Pannella ha sospeso (ma non interrotto) l’iniziativa nonviolenta in ossequio all’attenzione del Capo dello Stato
Dopo 91 giorni di sciopero della fame (e cinque giorni di sciopero anche della sete) Marco Pannella ha sospeso la sua iniziativa nonviolenta in attesa dell’esito del convegno dal titolo ‘Giustizia! In nome della legge e del popolo sovrano’ che si terrà a Roma il 28 e 29 luglio alla presenza del Presidente della Repubblica Giorgio Napolitano.

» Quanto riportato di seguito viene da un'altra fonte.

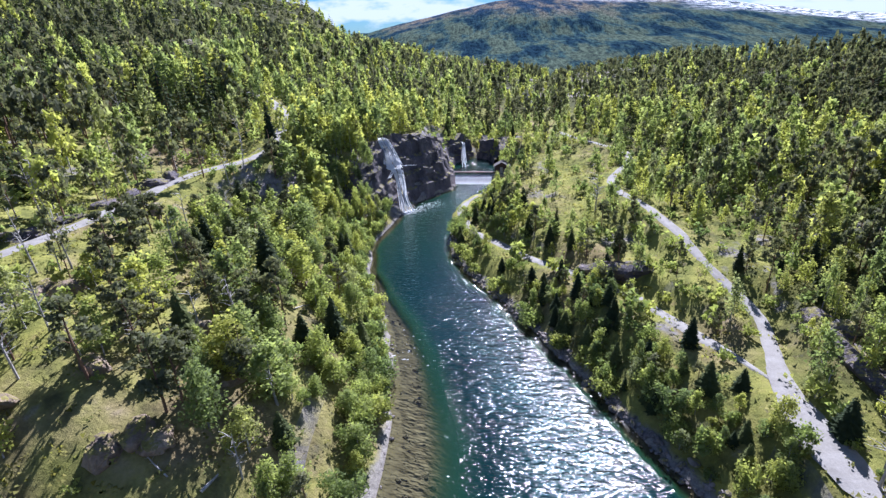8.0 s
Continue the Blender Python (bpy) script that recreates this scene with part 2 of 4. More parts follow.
def foam_material(name, gap, lo=0.34, hi=0.5):
    m = Mat(name)
    at = m.place((5.0, 5.0, 0.5))
    f = m.noise(1.3, 6, 0.65, at)
    clear = m.n.new("ShaderNodeBsdfTransparent")
    tr = m.n.new("ShaderNodeBsdfTranslucent")
    tr.inputs[0].default_value = (0.94, 0.95, 0.97, 1)
    body = m.shader_mix(0.55, m.surface((0.95, 0.96, 0.97), 0.5), tr.outputs[0])
    return m.done(m.shader_mix(m.ramp(f, [(lo, gap), (hi, 1.0)]), clear.outputs[0], body))


FOAM = foam_material("falling_water", 0.55, 0.32, 0.44)
SHEET = foam_material("weir_water", 0.7)


def plain(name, a, b, scale=3.0, rough=0.8, metal=0.0):
    m = Mat(name)
    f = m.noise(scale, 6, 0.65)
    return m.done(m.surface(m.ramp(f, [(0.3, a), (0.7, b)]), rough, m.bump(f, 0.3, 0.04), metal))


CONCRETE = plain("old_concrete", (0.2, 0.19, 0.18), (0.38, 0.37, 0.35))
HUT_WOOD = plain("tarred_boards", (0.04, 0.024, 0.021), (0.085, 0.052, 0.045), 6)
ROOF_TURF = plain("hut_roof", (0.06, 0.052, 0.05), (0.12, 0.105, 0.1), 4)
WHITE_PAINT = plain("white_paint", (0.72, 0.72, 0.7), (0.84, 0.84, 0.82), 2, 0.5)
ROPE = plain("pale_rope", (0.5, 0.5, 0.47), (0.7, 0.7, 0.66), 8)
CABLE = plain("grey_cable", (0.2, 0.2, 0.2), (0.32, 0.32, 0.32), 8, 0.5)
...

Anche Rita Bernardini, deputata radicale, e Irene Testa, segretaria dell’associazione “Il detenuto ignoto” hanno sospeso il loro sciopero della fame che andava avanti ormai da oltre quaranta giorni. All’iniziativa nonviolenta, la più grande della storia repubblicana, hanno aderito finora oltre 19.000 detenuti, 4.000 loro familiari e decine di agenti, psicologi penitenziari, educatori, direttori di carcere, volontari, avvocati dell’Unione Camere penali, militanti radicali e cittadini comuni. Anche i detenuti del carcere di Piazza Lanza e 46 loro familiari hanno aderito allo sciopero della fame.” Su questo carcere i radicali hanno denunciato: “il ministero della Giustizia continua a pubblicare dati non attendibili.
Con riferimento alla capienza regolamentare della casa circondariale di Catania Piazza Lanza, abbiamo segnalato alcuni mesi fa una grave incongruenza fra il dato pubblicato sul sito del ministero della Giustizia, attestante una capienza regolamentare di 361 posti, e le informazioni fornite dalla direzione del carcere, secondo cui la capienza regolamentare è di 155 posti e la cosiddetta capienza ‘tollerabile’ è di 221 posti. Quest’ultimo dato, peraltro, è confermato anche da un recente rapporto della Uil-Pa. Per chiarire quest’aspetto, lo scorso marzo è stata presentata dai deputati radicali un’interrogazione parlamentare alla quale il ministro Alfano non ha ancora risposto, nonostante i numerosi solleciti. E adesso una nuova statistica, pubblicata il 30 giugno 2011 sul sito del ministero, attribuisce ancora una volta all’istituto catanese una capienza regolamentare di 361 posti. Che attendibilità hanno i dati sulla capienza regolamentare forniti dal ministero della Giustizia? Non è una questione soltanto numerica, dietro questi ‘numeri’ ci sono persone in carne ed ossa, costrette a vivere come polli in batteria: 591 detenuti presenti a fronte di una capienza regolamentare di 155 posti.”